Bush als Erbe Reagans

Kein Wunder, dass der jetzige Präsident, George W. Bush, hofft, ein wenig von Reagans Glanz möge auch auf sein Haupt abstrahlen. Immerhin hat er mit der neuen UN-Resolution eine gute Gelegenheit, auch wieder das Gefühl des Optimismus zu verbreiten. Eifrig bemühen sich Bushs politische Spin Doctors, seine Imageberater, ihn nun als Erben Reagans zu präsentieren. Parallelen gibt es in der Tat. So wie Bush teilte auch Reagan die Welt in Gut und Böse ein. Bevor er sich zu Verhandlungen mit Michail Gorbatschow entschloss, prägte Reagan den Begriff von Russland als "evil empire", als "Reich des Bösen". So wie Bush war Reagan ein "big spender", die Militärausgaben schossen in seiner Amtszeit in die Höhe, und das Haushaltsdefizit explodierte. Mehr als komplexe Details liebte auch Ronald Reagan große Worte, geeignet für Schlagzeilen und Pointen.

Pragmatiker versus Fanatiker

Trotz allem aber liebten die Amerikaner ihren Präsidenten, und das wünscht sich George Bush jetzt eben auch von seinem Volk. Derzeit scheint das aber immer weniger der Fall zu sein. Laut Umfragen ist Bushs Beliebtheitsstern seit Wochen am sinken. Ob die fünftägige Trauerfeier und das Staatsbegräbnis für Ronald Reagan diesen Trend umkehren können?
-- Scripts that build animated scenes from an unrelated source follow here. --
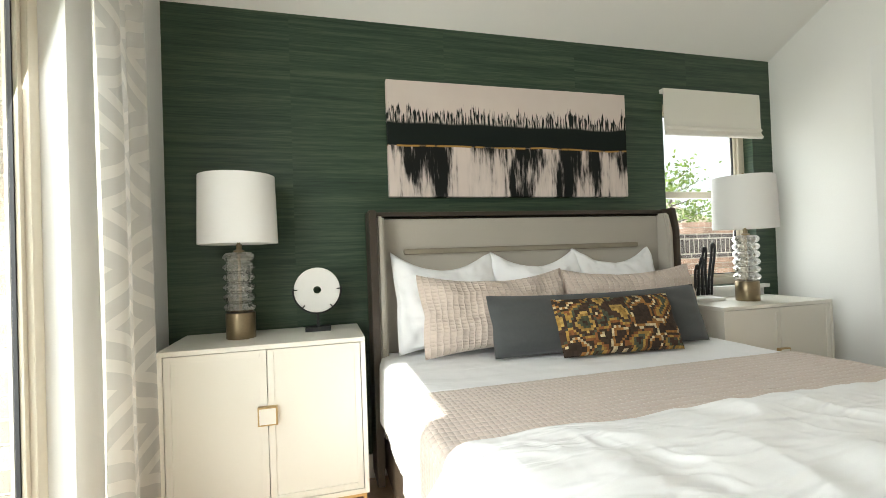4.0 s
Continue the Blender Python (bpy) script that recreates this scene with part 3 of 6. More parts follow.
lamp("kitchen_light", "POINT", 8, (1.0, 0.76, 0.54), pose(-2.0, -6.0, 2.6), radius=0.08)
lamp("bath_light", "SPOT", 30, (1.0, 0.68, 0.45), look((2.80, -5.86, 2.97), (2.80, -5.86, 0)), radius=0.06, spot=radians(140))
lamp("bath_light", "SPOT", 20, (1.0, 0.72, 0.50), look((2.855, -3.625, 2.95), (2.855, -3.625, 0)), radius=0.06, spot=radians(140))
# two unseen spots, added to even out the light from the west
lamp("bath_light", "SPOT", 20, (1.0, 0.76, 0.56), look((1.30, -3.625, 3.38), (1.30, -3.625, 0)), radius=0.06, spot=radians(150))
lamp("bath_light", "SPOT", 20, (1.0, 0.74, 0.54), look((1.30, -5.86, 3.38), (1.30, -5.86, 0)), radius=0.06, spot=radians(150))
lamp("closet_light", "POINT", 9, (1.0, 0.62, 0.33), pose(1.6, -7.6, 2.5), radius=0.06)

# ---- closet ----
setting("closet_shell", boxes((0.6, 0.7, -8.6, BY - 0.1205, 0, 2.6), (2.75, 2.85, -8.6, BY - 0.1205, 0, 2.6), (0.6, 2.85, -8.7, -8.6005, 0, 2.6), (0.6, 2.85, -8.7, BY - 0.1205, 2.6005, 2.7)), WALL, "white painted closet walls", "wall")

# ---- more materials ----
SHADE = mat("lamp_shade", (0.84, 0.83, 0.80), 0.9, scale=300, vary=0.02, bump=0.1, bump_scale=500)
ROMAN = mat("shade_linen", (0.80, 0.77, 0.69), 0.9, scale=260, vary=0.03, bump=0.15, bump_scale=420)
QUILT = mat("beige_quilt", (0.60, 0.50, 0.43), 0.9, scale=200, vary=0.04, sheen=0.3)
GREYV = mat("grey_velvet", (0.062, 0.066, 0.066), 0.85, scale=60, vary=0.1, sheen=0.2, bump=0.08, bump_scale=220)
GREENV = mat("green_velvet", (0.010, 0.045, 0.030), 0.7, scale=60, vary=0.1, sheen=0.5)
MARBLE = mat("white_marble", (0.78, 0.77, 0.74), 0.3, scale=12, vary=0.04, bump=0.04)
MATTEBLACK = mat("matte_black", (0.010, 0.010, 0.010), 0.55, vary=0.1, bump=0.2, bump_scale=60)
TEAK = mat("teak", (0.14, 0.055, 0.025), 0.45, scale=24, grain=0.2, vary=0.16, stretch=(1, 8, 8), bump=0.1)
SPONGE = mat("sponge", (0.36, 0.20, 0.08), 0.95, scale=50, grain=0.3, vary=0.2, bump=1.0, bump_scale=80)
RUG = mat("wool_rug", (0.50, 0.48, 0.43), 0.95, scale=6, grain=0.15, vary=0.10, bump=0.6, bump_scale=260)
CRYSTAL = pane_glass("ripple_glass", (0.975, 0.97, 0.955), 0.16, 1.6)


def quilt_relief():
    """Running-stitch lines 33 mm apart with soft puffs between and a pale stitch every 20 mm."""
    nt, link, N = QUILT.node_tree, QUILT.node_tree.links.new, QUILT.node_tree.nodes.new
    b = nt.nodes["Principled BSDF"]
    co, sp, nz = N("ShaderNodeTexCoord"), N("ShaderNodeSeparateXYZ"), N("ShaderNodeTexNoise")
    link(co.outputs["UV"], sp.inputs[0]); link(co.outputs["UV"], nz.inputs["Vector"])
    nz.inputs["Scale"].default_value, nz.inputs["Detail"].default_value = 22.0, 2.0

    def mt(op, a, c=None, d=None):
        n = N("ShaderNodeMath"); n.operation = op
        for i, v in enumerate((a, c, d)):
            if v is None: continue
            if isinstance(v, (int, float)): n.inputs[i].default_value = v
            else: link(v, n.inputs[i])
        return n.outputs[0]
    across = mt("ABSOLUTE", mt("SINE", mt("MULTIPLY_ADD", nz.outputs[0], 0.7, mt("MULTIPLY", sp.outputs[0], 95.0))))
    along = mt("ABSOLUTE", mt("SINE", mt("MULTIPLY_ADD", nz.outputs[0], 1.2, mt("MULTIPLY", sp.outputs[1], 157.0))))
    puff = mt("MULTIPLY", mt("POWER", across, 0.55), mt("MULTIPLY_ADD", along, 0.35, 0.65))
    h = mt("ADD", puff, mt("MULTIPLY", nz.outputs[0], 0.8))
    stitch = mt("MULTIPLY", mt("LESS_THAN", across, 0.13), mt("GREATER_THAN", along, 0.86))
    mix = N("ShaderNodeMixRGB")
    mix.inputs[2].default_value = (0.78, 0.72, 0.66, 1)
    link(mt("MULTIPLY", stitch, 0.8), mix.inputs[0])
    old = b.inputs["Base Color"].links[0].from_socket
    link(old, mix.inputs[1]); link(mix.outputs[0], b.inputs["Base Color"])
    bp = N("ShaderNodeBump")
    bp.inputs["Strength"].default_value, bp.inputs["Distance"].default_value = 0.75, 0.007
    link(h, bp.inputs["Height"]); link(bp.outputs[0], b.inputs["Normal"])


quilt_relief()


def grid_mesh(bm, nu, nv, fn, uv=None):
    """A sheet of nu x nv points; fn(u, v) gives the place; uv(u, v) the cloth's own metres."""
    vs = [[bm.verts.new(fn(i / (nu - 1), j / (nv - 1))) for j in range(nv)] for i in range(nu)]
    lay = bm.loops.layers.uv.verify() if uv else None
    for i in range(nu - 1):
        for j in range(nv - 1):
            f = bm.faces.new((vs[i][j], vs[i + 1][j], vs[i + 1][j + 1], vs[i][j + 1]))
            if uv:
                for l, (a, b) in zip(f.loops, ((i, j), (i + 1, j), (i + 1, j + 1), (i, j + 1))):
                    l[lay].uv = uv(a / (nu - 1), b / (nv - 1))
    return vs


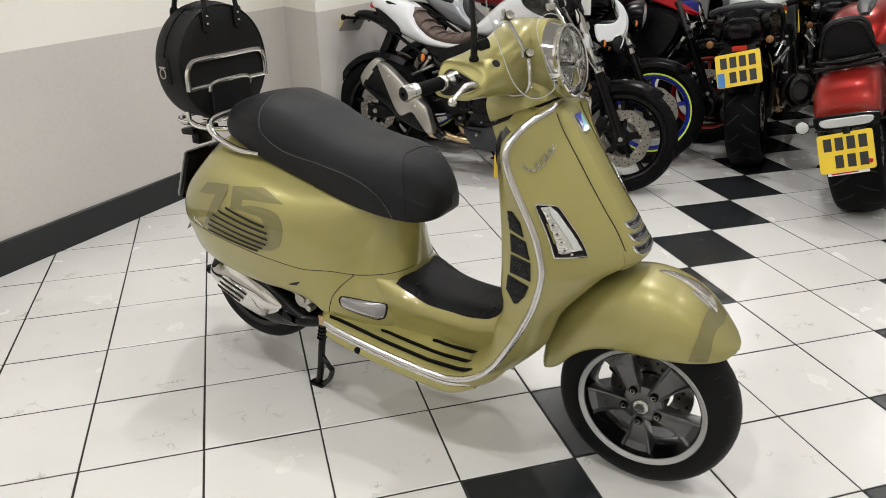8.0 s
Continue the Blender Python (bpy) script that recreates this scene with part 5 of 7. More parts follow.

Eher nicht. Denn zwischen Reagan und Bush gibt es auch deutliche Unterschiede, ausschlaggebend für die unterschiedliche Beliebtheit der beiden Präsidenten. Reagan war ein fröhlicher Zeitgenosse, immer einen Witz auf den Lippen, und er hatte ein unschlagbares Charisma. Politisch war er ein konservativer Pragmatiker, der seinen Kurs auch mal umkehrte. Bush hingegen ist ein konservativer Fanatiker, und ihm fehlt die Ausstrahlung des großen Kommunikators, wie es Ronald Reagan einer war, und zu dem die Amerikaner immer noch aufschauen.

Wahl der Konsequenzen

Langfristig, das heißt bis zur Wahl im November 2004, wird Bush daher wohl nicht von Reagans derzeitiger Glorifizierung profitieren können. Eher schon von den positiven Signalen der neuen UN-Resolution sowie dem Verlauf des G8-Gipfels. Politische Beobachter glauben, dass die Wahl weniger eine Wahl nach dem Rezept politischer Schönrednerei sein wird, sondern eine Wahl der Konsequenzen. Bis zum November werden die Themen Irak und Wirtschaftslage wieder ins Bewusstsein der Amerikaner zurückkehren. Die Wähler in den USA werden mit ihrer Stimme nicht sagen, was sie von Reagan, sondern, was sie von der Politik George Bushs halten.